> Task requirements:
Write out the full listing exactly as given, minus the images.

> Data block:
========================
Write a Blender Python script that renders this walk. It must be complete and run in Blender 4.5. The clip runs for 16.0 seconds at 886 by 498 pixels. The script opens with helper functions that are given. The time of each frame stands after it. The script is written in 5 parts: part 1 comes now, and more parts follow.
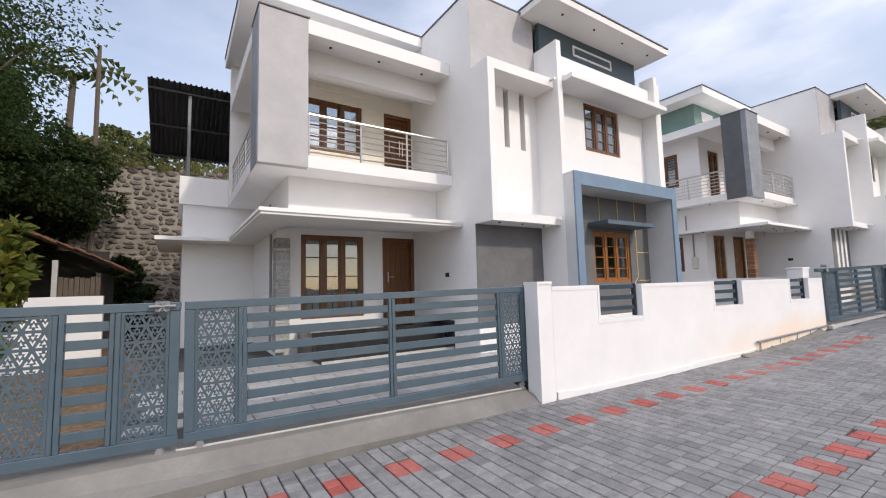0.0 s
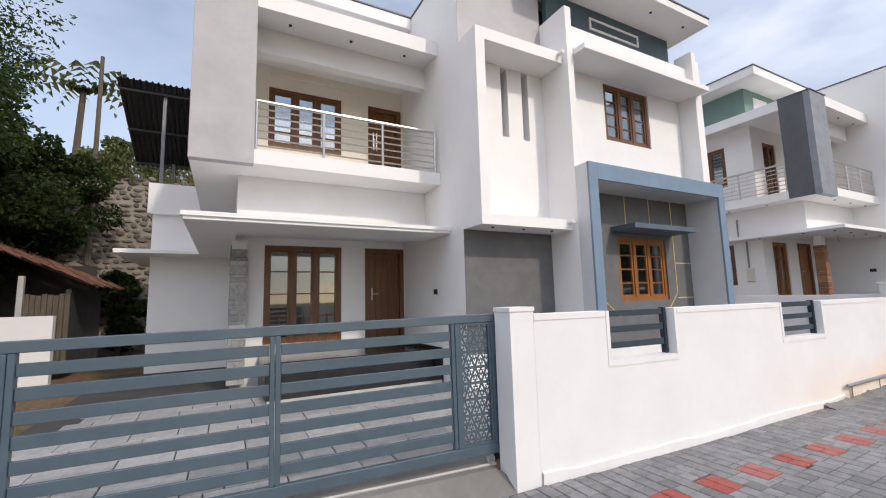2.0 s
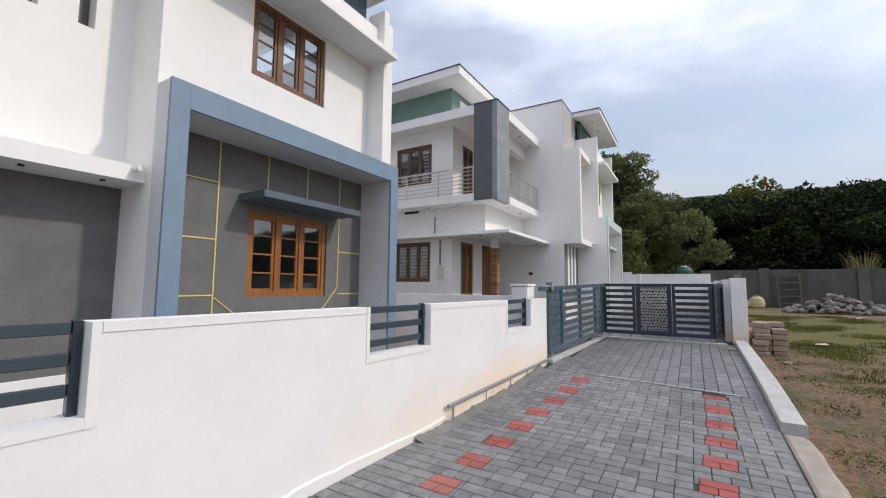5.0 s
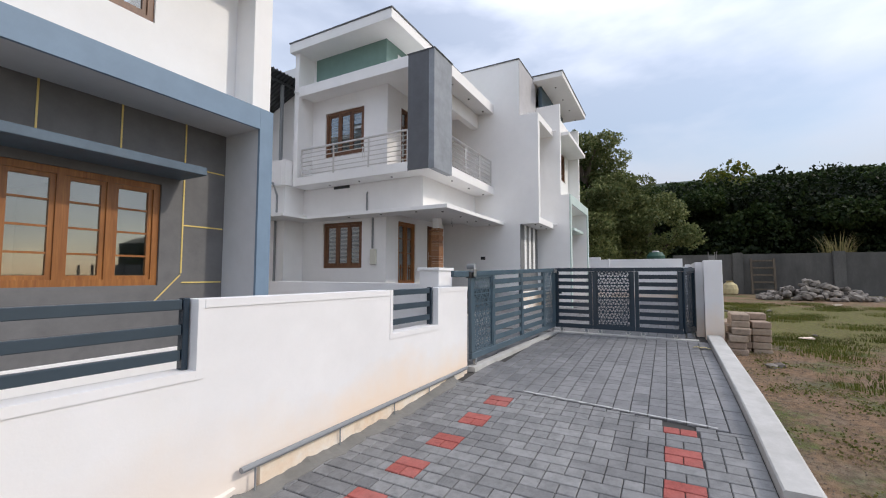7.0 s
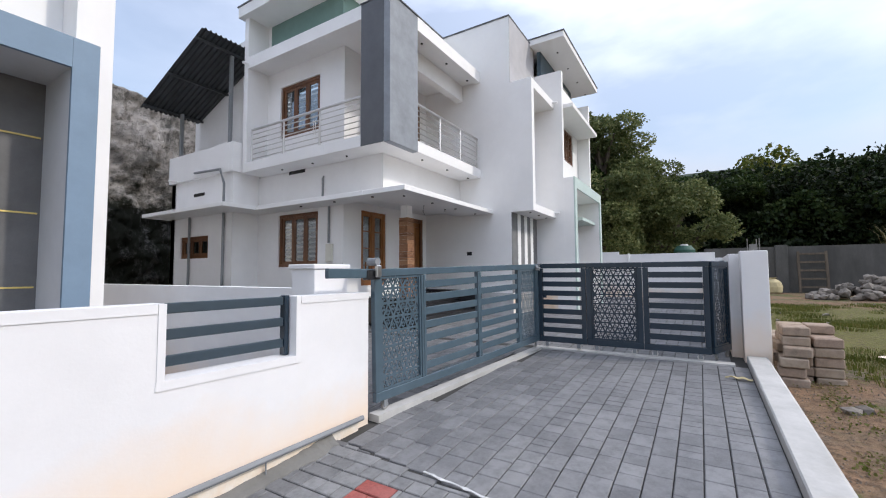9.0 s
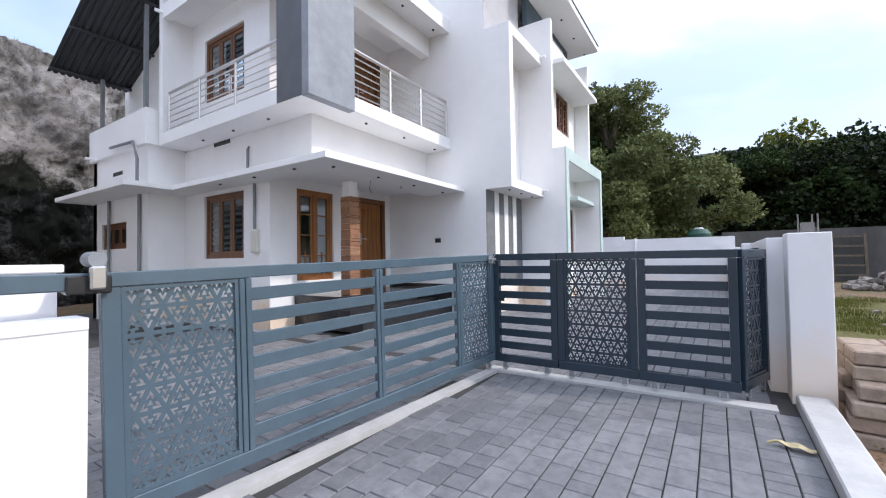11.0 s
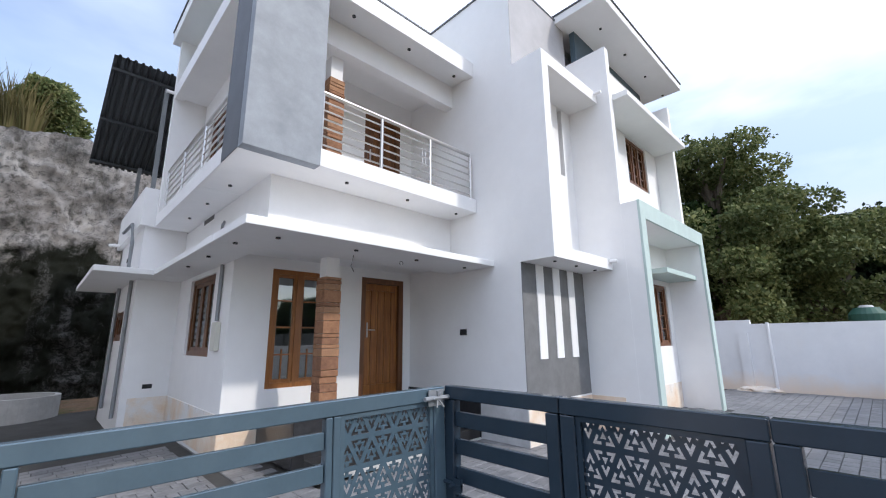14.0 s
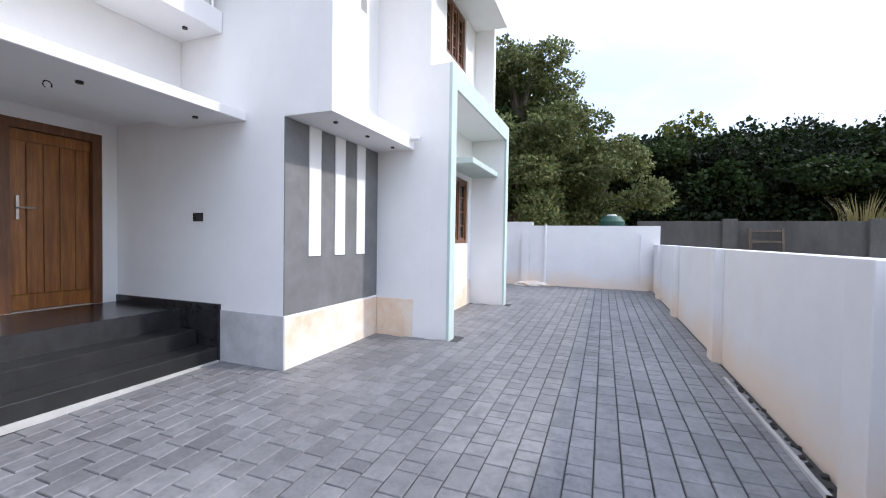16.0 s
========================
> The reply:
Write a Blender Python script that renders this walk. It must be complete and run in Blender 4.5. The clip runs for 16.0 seconds at 886 by 498 pixels. The script opens with helper functions that are given. The time of each frame stands after it. The script is written in 5 parts: part 1 comes now, and more parts follow.
0.0 s
2.0 s
5.0 s
7.0 s
9.0 s
11.0 s
14.0 s
16.0 s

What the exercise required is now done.